Always have a book. And don’t be embarrassed about the book. You can read a James Patterson crime novel quicker than you can read the gospel of John. But if that’s the genre you like, go for it.
Walk. If the dry cleaners, bank or convenience store is only a 15-minute walk away, then walk. Or walk your neighborhood. Be prepared to stop and chat with neighbors.
Get a bicycle. Don’t get a 75-speed super-racer that has more moving parts than a Lamborghini. (Having said that, I know I’m going to hear from Stan Purdum, one of the writers for Homiletics who has ridden across the U.S.A. from west to east and north to south, and lived to tell about it, writing two books about the experience. He finds that he was made — to paraphrase Chariots of Fire — to “ride for God’s pleasure.” If I rode like Stan rides, my chariot wouldn’t be on fire, my butt would be on fire.) I’m talking about a simple, fat-tire bike. Put a little basket on the front fender. Ride it to the grocery store, or the post office or the bank. You’ll look like a geek, but who cares?

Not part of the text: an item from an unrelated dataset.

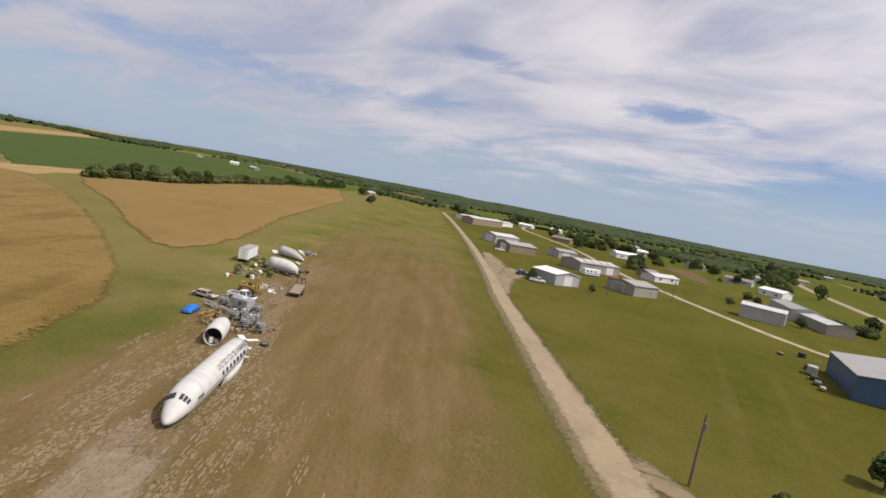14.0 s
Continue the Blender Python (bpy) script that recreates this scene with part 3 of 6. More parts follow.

Have a devotional life. Do you read your Bible in a way that’s not related to the preaching task?
I admit. I just threw these out there, although I personally find them helpful. But you may disagree, and that’s the point. Have you ever stopped to think about what needs to be done in your life to find your inner tortoise?
The thing is, you have to do this, or you’re going to crash. Period.
Me? I’m just afraid that when I find the tortoise, I’ll chop him up and throw him in the soup.